The Brooklyn Navy Yard Development Corporation did not respond to multiple requests for comment from Truthout.
Similarly, DBNY has received no response from Easy Aerial or Crye Precision, which supplies camouflage to the Israeli military via a private Israeli manufacturer, Agilite.
Crucial to DBNY’s messaging to the Brooklyn Navy Yard’s workers and neighbors is the fact that companies like Easy Aerial and Crye Precision are not only profiting from the Israeli genocide in Gaza, but from the increasingly militarized policing of people in the United States as well. As the activists’ flyers underscore, in addition to the Israeli military, Easy Aerial and Crye Precision supply the U.S. military, border patrol and even the New York City Police Department, which announced a partnership with Easy Aerial in 2022.
Ultimately, DBNY hopes to replicate the recent successes of other activists targeting weapons manufacturers supplying the Israeli military. Boycott, Divestment, Sanctions Boston, for example, was able to force the closure of Elbit Systems’s offices in Cambridge, Massachusetts, in August, following a year of demonstrations, as reported by Cambridge Day.

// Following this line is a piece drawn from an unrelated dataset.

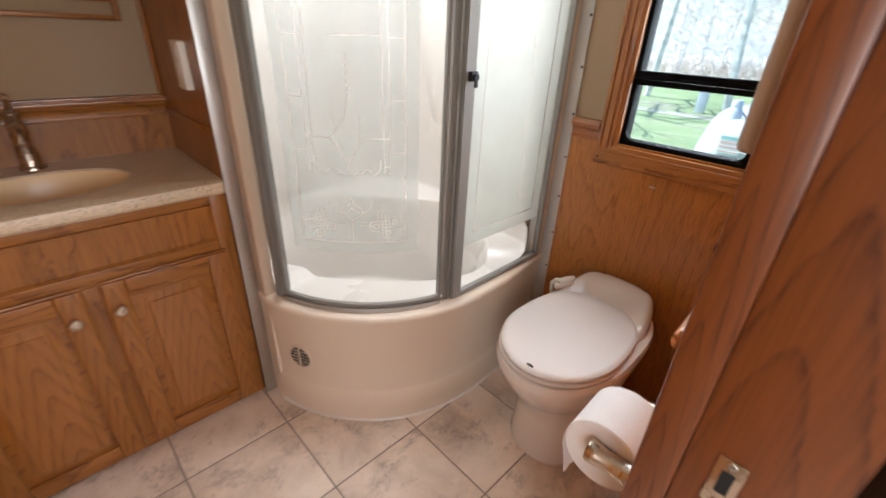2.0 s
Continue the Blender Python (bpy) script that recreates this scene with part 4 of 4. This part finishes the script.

According to DBNY, until the Brooklyn Navy Yard ceases to host businesses trading in “blood money” from targeting people in Gaza and the United States alike, all New Yorkers and visitors should boycott the complex. To that end, the activists have created a petition demanding the eviction of Easy Aerial and Crye Precision, as well as pledging a boycott until that time.
“We also urge all tenants and workers to take autonomous actions at the Brooklyn Navy Yard and by joining our campaign to disrupt, strike and boycott all genocide profiteers,” said the DBNY spokesperson. “Through sustained collective action, we will force Brooklyn Navy Yard Development Corporation to terminate their contracts with Easy Aerial and Crye Precision, and cut ties with the military-industrial complex.”
“We will continue to fight until Crye Precision and Easy Aerial are expelled from the Brooklyn Navy Yard,” they continued. “And we will continue to resist until all war criminals are out of Brooklyn.”